Baro davacı olduğuna göre, kişisel menfaat ihlali kavramının Barolar yönünden değerlendirilmesine gelince;
1136 sayılı Avukatlık Kanununun 76. maddesinde; baroların avukatlık mesleğine mensup olanların müşterek ihtiyaçlarını karşılamak, mesleki faaliyetlerini kolaylaştırmak, avukatlık mesleğinin genel menfaatlere uygun olarak gelişmesini sağlamak amacıyla kurulmuş meslek kuruluşları olduğu belirtilmiş iken, 10/5/2001 günlü, 24398 sayılı Resmi Gazete’de yayımlanarak yürürlüğe giren 4667 sayılı Kanun ile 1136 sayılı Avukatlık Kanununun 76. maddesinde değişiklik yapılarak; Barolar, avukatlık mesleğini geliştirmek, meslek mensuplarının biribirleri ve iş sahipleri ile olan ilişkilerinde dürüstlüğü ve güveni sağlamak, meslek düzenini, ahlakını, saygınlığını, hukukun üstünlüğünü, insan haklarını savunmak ve korumak, avukatların ortak ihtiyaçlarını karşılamak amacıyla tüm çalışmaları yürüten, tüzel kişiliği bulunan, çalışmalarını demokratik ilkelere göre sürdüren kamu kurumu niteliğinde meslek kuruluşu olarak tanımlanmış, aynı Kanunun Baro Yönetim Kurulu’nun görevlerinin düzenlendiği 95. maddesine yine 4667 sayılı Kanunla eklenen 21. bentte de, yönetim kurulunun, hukukun üstünlüğünü ve insan haklarını savunmak, korumak ve bu kavramlara işlerlik kazandırmakla görevli olduğu belirtilmiştir.
1136 sayılı Kanunun 76. ve 95/21. maddelerinde yapılan ve yukarıda açıklanan yasal değişiklikten sonra Baroların; mesleki bir örgüt olmanın ötesinde hukukun üstünlüğünü, insan haklarını savunmak ve korumak gibi bir işlev yüklenmesi nedeniyle diğer meslek örgütlerinden farklı bir konuma sahip olduğu açıktır.

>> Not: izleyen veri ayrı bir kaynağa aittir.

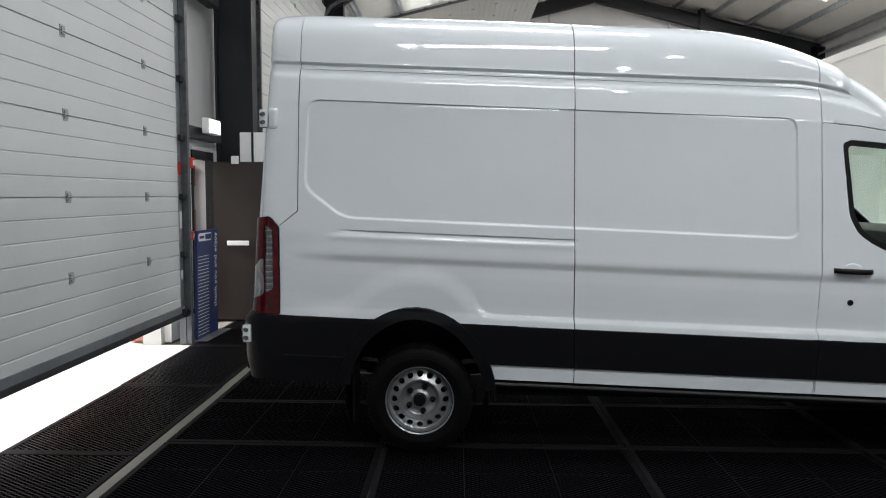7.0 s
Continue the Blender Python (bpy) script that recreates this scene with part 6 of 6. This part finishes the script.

İncelenen dosyada, dava konusu imar planı değişiklikleri ile tarımsal üretim açısından çok verimli olan mutlak tarım arazisi ve dikili tarım arazisi niteliğindeki uyuşmazlık konusu alanın yapılaşmaya açıldığı, bölgede yapılaşma baskısının artırıldığı, parsellere yeni getirilen fonksiyonlar nedeniyle başta ulaşım olmak üzere yeni sorunlar oluşmasına neden olunduğu, yeşil alan bütünlüğünün bozulduğu, konut kullanımına da yer verildiği ancak ne kadar nüfusun yaşayacağının ve bu nüfus için gerekli sosyal donatı alanının ne kadar olacağının belirlenmediği, plan değişikliklerinin üst ölçekli planlara aykırı olduğu iddialarıyla bakılan davanın açıldığı dikkate alındığında, yukarıda aktarılan yasal düzenlemeler ve açıklamalarda belirtildiği üzere hukukun üstünlüğünü savunmakla görevli Baronun dava açma ehliyetinin bulunduğu sonucuna ulaşılmıştır.
Bu itibarla, Bölge İdare Mahkemesi İdari Dava Dairesi, Mahkeme kararının davacı Antalya Barosu Başkanlığı açısından dava açma ehliyetinin bulunmadığı gerekçesiyle davanın reddine yönelik kısmının onanmasına ilişkin Dairemiz kararına katılmıyorum.